SOURCE DATA

* * *

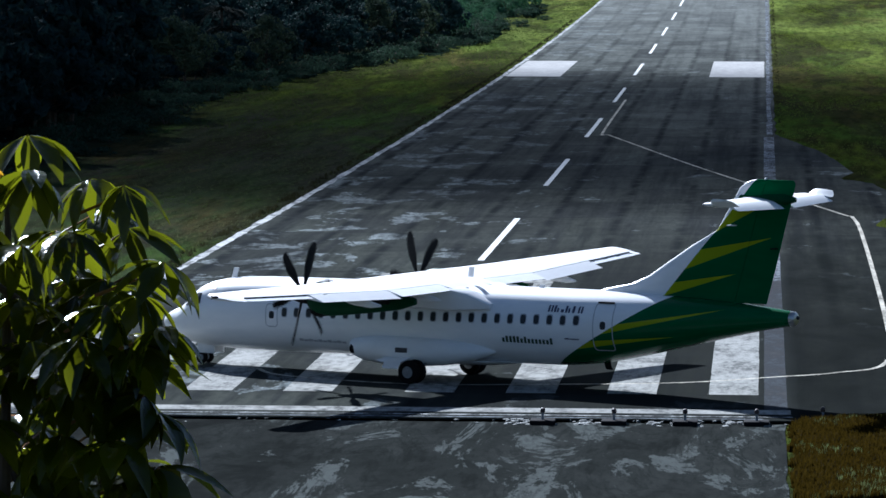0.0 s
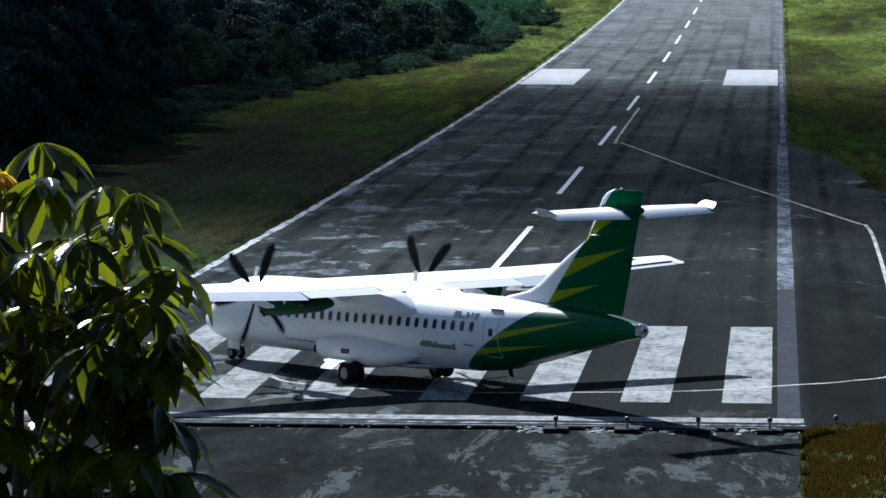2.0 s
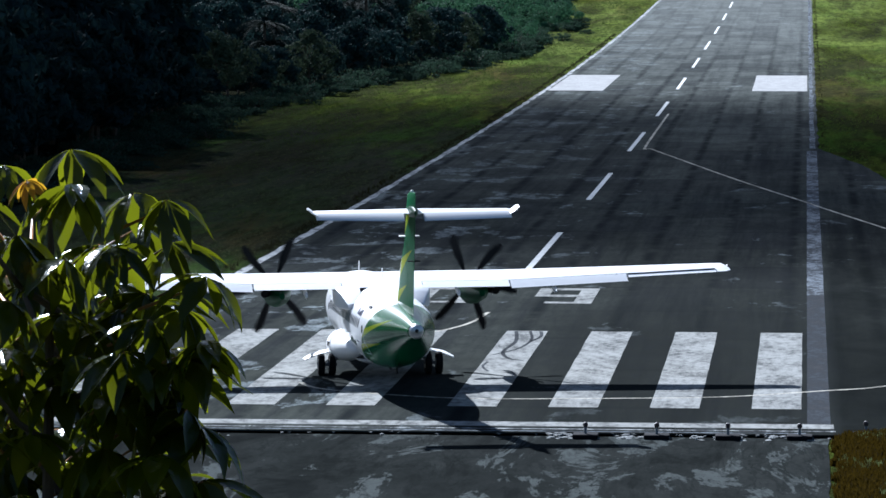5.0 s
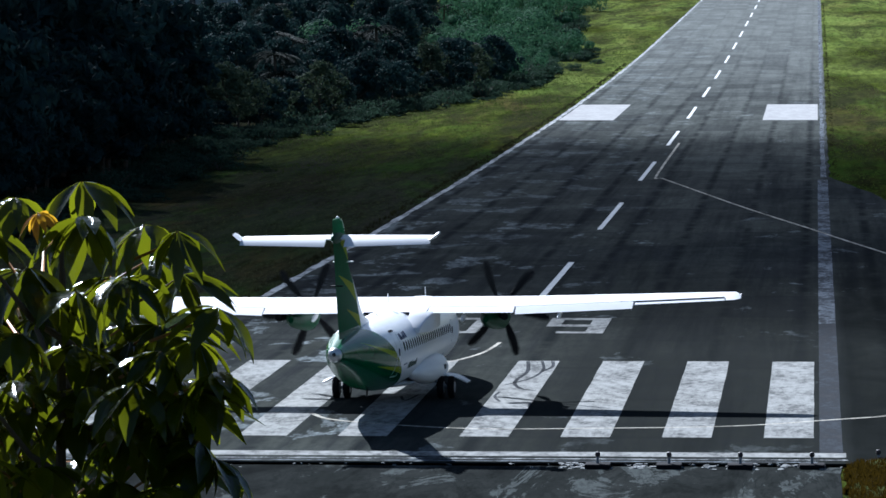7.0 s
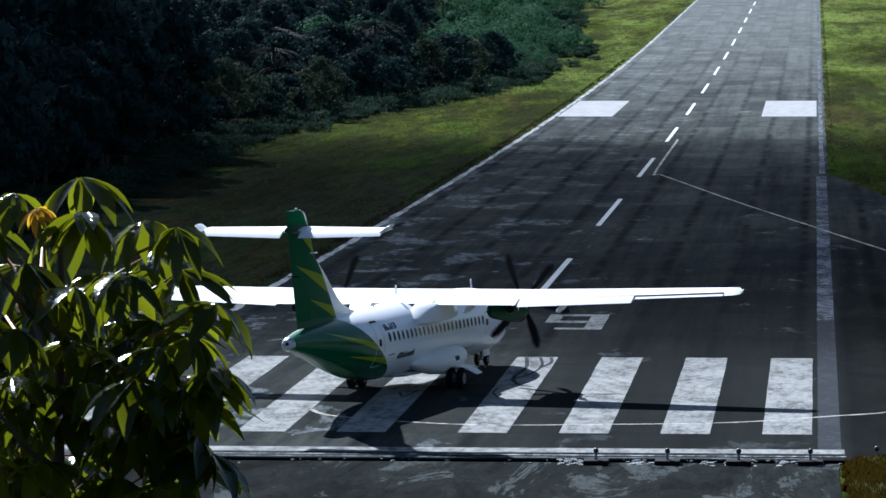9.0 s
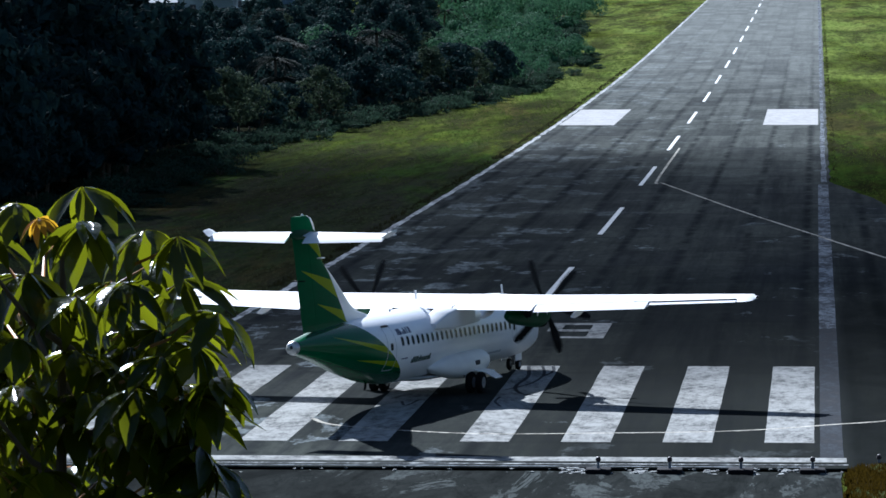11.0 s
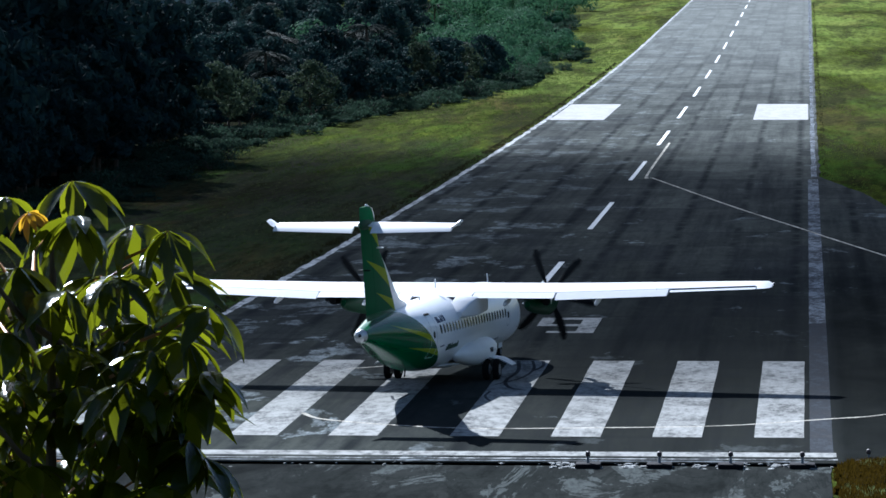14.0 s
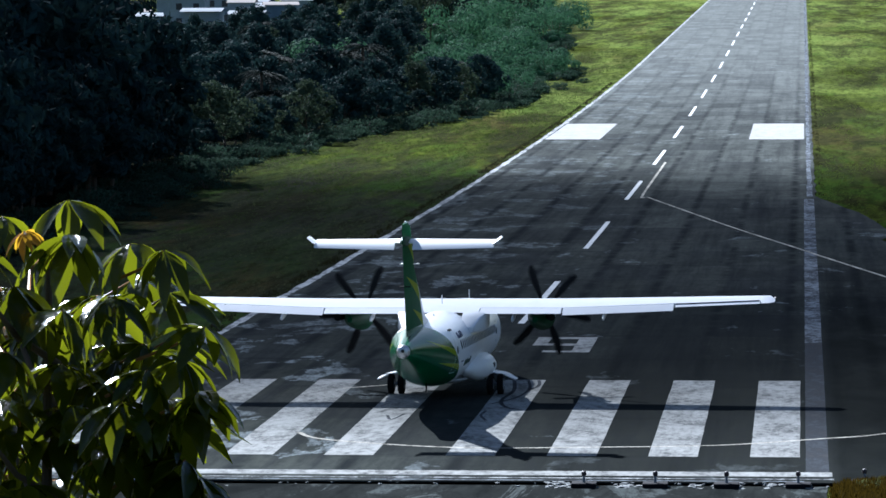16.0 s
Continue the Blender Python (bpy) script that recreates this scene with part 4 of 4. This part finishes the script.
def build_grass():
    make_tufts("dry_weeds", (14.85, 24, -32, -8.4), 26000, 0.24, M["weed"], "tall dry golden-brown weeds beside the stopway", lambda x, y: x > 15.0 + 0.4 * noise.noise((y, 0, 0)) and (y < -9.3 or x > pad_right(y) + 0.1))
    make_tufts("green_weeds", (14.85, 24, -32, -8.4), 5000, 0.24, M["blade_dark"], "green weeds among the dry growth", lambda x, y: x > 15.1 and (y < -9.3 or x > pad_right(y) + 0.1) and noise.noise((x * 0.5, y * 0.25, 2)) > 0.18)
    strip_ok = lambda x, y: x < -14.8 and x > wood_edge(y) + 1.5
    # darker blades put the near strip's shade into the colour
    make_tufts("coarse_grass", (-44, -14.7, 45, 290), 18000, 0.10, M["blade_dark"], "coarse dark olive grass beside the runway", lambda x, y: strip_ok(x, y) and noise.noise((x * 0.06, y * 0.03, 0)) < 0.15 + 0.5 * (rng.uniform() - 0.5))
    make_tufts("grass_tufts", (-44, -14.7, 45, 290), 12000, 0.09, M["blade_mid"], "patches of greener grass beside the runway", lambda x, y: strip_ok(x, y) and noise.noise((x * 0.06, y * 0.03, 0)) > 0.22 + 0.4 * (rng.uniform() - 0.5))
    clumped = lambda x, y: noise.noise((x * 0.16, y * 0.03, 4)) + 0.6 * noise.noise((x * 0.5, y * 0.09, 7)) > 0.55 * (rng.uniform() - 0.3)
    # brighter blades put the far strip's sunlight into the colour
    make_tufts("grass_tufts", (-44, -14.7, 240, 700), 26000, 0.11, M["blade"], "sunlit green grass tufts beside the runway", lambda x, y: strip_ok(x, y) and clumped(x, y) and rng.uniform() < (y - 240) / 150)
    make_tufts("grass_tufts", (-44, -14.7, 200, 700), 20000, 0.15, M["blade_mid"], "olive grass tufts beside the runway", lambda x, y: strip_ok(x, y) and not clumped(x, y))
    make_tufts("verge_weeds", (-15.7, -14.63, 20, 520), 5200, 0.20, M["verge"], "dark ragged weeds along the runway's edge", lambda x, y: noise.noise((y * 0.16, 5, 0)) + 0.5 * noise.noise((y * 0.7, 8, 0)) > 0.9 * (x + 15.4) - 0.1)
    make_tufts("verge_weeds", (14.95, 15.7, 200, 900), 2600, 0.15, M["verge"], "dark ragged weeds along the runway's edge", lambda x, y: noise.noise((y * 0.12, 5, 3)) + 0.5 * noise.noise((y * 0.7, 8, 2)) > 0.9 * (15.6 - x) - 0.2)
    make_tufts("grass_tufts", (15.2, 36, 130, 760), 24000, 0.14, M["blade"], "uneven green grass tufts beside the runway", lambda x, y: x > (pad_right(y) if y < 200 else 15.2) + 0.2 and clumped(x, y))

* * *

WRITTEN PROBLEM
Reproduce the listing above exactly, excluding all pictures.

SOLUTION FOR THIS TASK
0.0 s
2.0 s
5.0 s
7.0 s
9.0 s
11.0 s
14.0 s
16.0 s
Continue the Blender Python (bpy) script that recreates this scene with part 4 of 4. This part finishes the script.
def build_grass():
    make_tufts("dry_weeds", (14.85, 24, -32, -8.4), 26000, 0.24, M["weed"], "tall dry golden-brown weeds beside the stopway", lambda x, y: x > 15.0 + 0.4 * noise.noise((y, 0, 0)) and (y < -9.3 or x > pad_right(y) + 0.1))
    make_tufts("green_weeds", (14.85, 24, -32, -8.4), 5000, 0.24, M["blade_dark"], "green weeds among the dry growth", lambda x, y: x > 15.1 and (y < -9.3 or x > pad_right(y) + 0.1) and noise.noise((x * 0.5, y * 0.25, 2)) > 0.18)
    strip_ok = lambda x, y: x < -14.8 and x > wood_edge(y) + 1.5
    # darker blades put the near strip's shade into the colour
    make_tufts("coarse_grass", (-44, -14.7, 45, 290), 18000, 0.10, M["blade_dark"], "coarse dark olive grass beside the runway", lambda x, y: strip_ok(x, y) and noise.noise((x * 0.06, y * 0.03, 0)) < 0.15 + 0.5 * (rng.uniform() - 0.5))
    make_tufts("grass_tufts", (-44, -14.7, 45, 290), 12000, 0.09, M["blade_mid"], "patches of greener grass beside the runway", lambda x, y: strip_ok(x, y) and noise.noise((x * 0.06, y * 0.03, 0)) > 0.22 + 0.4 * (rng.uniform() - 0.5))
    clumped = lambda x, y: noise.noise((x * 0.16, y * 0.03, 4)) + 0.6 * noise.noise((x * 0.5, y * 0.09, 7)) > 0.55 * (rng.uniform() - 0.3)
    # brighter blades put the far strip's sunlight into the colour
    make_tufts("grass_tufts", (-44, -14.7, 240, 700), 26000, 0.11, M["blade"], "sunlit green grass tufts beside the runway", lambda x, y: strip_ok(x, y) and clumped(x, y) and rng.uniform() < (y - 240) / 150)
    make_tufts("grass_tufts", (-44, -14.7, 200, 700), 20000, 0.15, M["blade_mid"], "olive grass tufts beside the runway", lambda x, y: strip_ok(x, y) and not clumped(x, y))
    make_tufts("verge_weeds", (-15.7, -14.63, 20, 520), 5200, 0.20, M["verge"], "dark ragged weeds along the runway's edge", lambda x, y: noise.noise((y * 0.16, 5, 0)) + 0.5 * noise.noise((y * 0.7, 8, 0)) > 0.9 * (x + 15.4) - 0.1)
    make_tufts("verge_weeds", (14.95, 15.7, 200, 900), 2600, 0.15, M["verge"], "dark ragged weeds along the runway's edge", lambda x, y: noise.noise((y * 0.12, 5, 3)) + 0.5 * noise.noise((y * 0.7, 8, 2)) > 0.9 * (15.6 - x) - 0.2)
    make_tufts("grass_tufts", (15.2, 36, 130, 760), 24000, 0.14, M["blade"], "uneven green grass tufts beside the runway", lambda x, y: x > (pad_right(y) if y < 200 else 15.2) + 0.2 and clumped(x, y))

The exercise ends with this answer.